• **Data supplied**
──────────────────────────────
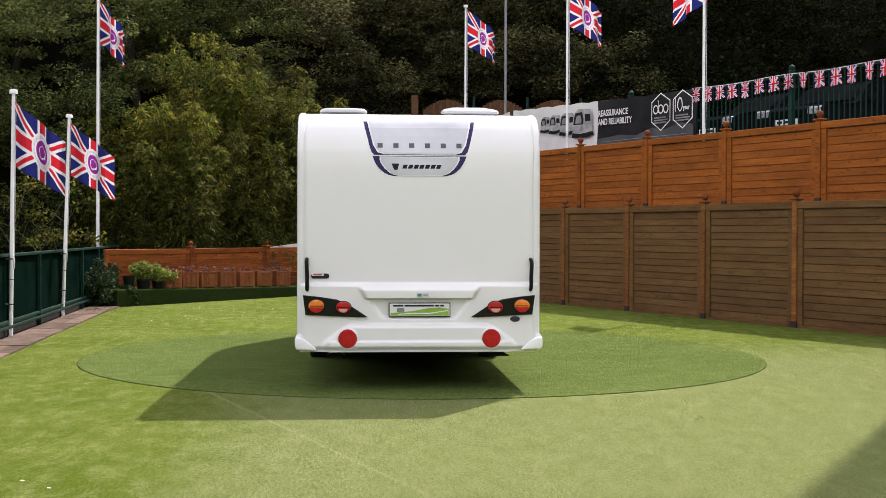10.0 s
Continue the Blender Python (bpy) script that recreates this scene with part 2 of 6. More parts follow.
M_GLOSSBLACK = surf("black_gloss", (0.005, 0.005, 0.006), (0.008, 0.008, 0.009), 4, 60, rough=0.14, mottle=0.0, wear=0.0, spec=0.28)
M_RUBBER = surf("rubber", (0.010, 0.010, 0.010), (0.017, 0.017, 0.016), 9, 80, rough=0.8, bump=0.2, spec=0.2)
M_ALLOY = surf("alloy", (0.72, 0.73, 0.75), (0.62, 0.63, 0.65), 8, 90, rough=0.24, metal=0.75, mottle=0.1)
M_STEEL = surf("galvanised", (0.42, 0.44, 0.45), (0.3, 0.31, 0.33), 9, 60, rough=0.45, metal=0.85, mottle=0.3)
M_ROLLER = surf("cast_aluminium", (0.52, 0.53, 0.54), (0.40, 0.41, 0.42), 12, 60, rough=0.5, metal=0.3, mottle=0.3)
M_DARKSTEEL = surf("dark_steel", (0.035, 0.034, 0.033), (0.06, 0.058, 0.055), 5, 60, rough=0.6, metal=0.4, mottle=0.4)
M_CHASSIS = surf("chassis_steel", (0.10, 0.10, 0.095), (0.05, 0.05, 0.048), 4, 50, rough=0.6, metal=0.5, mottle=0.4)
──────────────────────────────
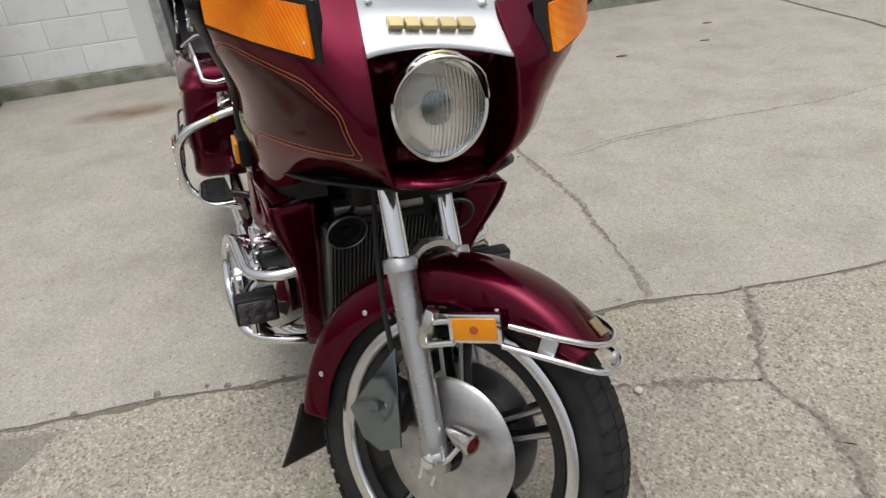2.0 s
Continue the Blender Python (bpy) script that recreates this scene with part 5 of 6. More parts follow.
──────────────────────────────
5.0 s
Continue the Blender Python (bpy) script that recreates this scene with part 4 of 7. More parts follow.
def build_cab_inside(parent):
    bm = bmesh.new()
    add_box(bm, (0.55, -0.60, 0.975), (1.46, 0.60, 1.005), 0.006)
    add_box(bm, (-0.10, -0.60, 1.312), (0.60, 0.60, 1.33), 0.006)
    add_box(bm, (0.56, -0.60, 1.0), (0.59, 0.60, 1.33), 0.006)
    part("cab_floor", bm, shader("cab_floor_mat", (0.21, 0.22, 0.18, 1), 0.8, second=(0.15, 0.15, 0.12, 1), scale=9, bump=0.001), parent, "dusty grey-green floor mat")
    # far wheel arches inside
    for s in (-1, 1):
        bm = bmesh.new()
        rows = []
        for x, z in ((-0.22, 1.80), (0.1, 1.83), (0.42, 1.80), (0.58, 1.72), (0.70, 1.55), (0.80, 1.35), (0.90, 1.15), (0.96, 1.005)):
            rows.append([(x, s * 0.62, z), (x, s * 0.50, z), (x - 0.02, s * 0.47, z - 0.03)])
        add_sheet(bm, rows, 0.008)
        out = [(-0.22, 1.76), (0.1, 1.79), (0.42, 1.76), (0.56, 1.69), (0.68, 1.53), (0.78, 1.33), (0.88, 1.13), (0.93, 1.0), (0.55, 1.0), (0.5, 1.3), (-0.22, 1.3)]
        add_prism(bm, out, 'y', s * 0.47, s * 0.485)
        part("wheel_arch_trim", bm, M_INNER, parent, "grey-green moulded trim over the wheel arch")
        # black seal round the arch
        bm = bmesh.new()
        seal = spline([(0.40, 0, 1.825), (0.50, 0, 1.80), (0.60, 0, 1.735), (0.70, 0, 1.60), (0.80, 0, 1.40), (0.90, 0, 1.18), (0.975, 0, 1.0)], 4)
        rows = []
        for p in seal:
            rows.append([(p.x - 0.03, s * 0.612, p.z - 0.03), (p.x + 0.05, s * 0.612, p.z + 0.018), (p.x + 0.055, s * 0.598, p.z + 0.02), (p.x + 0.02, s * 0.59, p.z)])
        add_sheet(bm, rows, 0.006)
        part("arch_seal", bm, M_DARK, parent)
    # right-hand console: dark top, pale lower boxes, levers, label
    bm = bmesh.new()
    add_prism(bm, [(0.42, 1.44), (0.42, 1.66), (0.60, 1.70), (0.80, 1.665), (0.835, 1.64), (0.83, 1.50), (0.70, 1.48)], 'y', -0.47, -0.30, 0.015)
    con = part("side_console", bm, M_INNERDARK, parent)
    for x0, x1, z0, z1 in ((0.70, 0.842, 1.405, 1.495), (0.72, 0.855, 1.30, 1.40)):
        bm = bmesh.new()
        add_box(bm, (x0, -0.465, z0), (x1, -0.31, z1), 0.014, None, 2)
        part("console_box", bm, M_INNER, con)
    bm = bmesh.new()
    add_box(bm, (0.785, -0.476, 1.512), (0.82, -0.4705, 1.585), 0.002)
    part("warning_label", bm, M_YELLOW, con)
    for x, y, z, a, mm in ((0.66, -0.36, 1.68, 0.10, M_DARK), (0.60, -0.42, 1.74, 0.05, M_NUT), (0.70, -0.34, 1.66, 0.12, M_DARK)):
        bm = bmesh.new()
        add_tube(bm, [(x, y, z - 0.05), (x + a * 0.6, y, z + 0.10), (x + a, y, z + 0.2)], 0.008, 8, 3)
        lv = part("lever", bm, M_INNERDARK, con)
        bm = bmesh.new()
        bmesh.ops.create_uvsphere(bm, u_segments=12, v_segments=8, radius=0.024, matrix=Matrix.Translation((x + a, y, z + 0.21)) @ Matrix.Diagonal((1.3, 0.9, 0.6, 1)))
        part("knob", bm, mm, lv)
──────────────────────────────
• **What you should do**
Locate all lines in the listing above with the word "More" and copy them.

• **Solved problem**
Continue the Blender Python (bpy) script that recreates this scene with part 2 of 6. More parts follow.
Continue the Blender Python (bpy) script that recreates this scene with part 5 of 6. More parts follow.
Continue the Blender Python (bpy) script that recreates this scene with part 4 of 7. More parts follow.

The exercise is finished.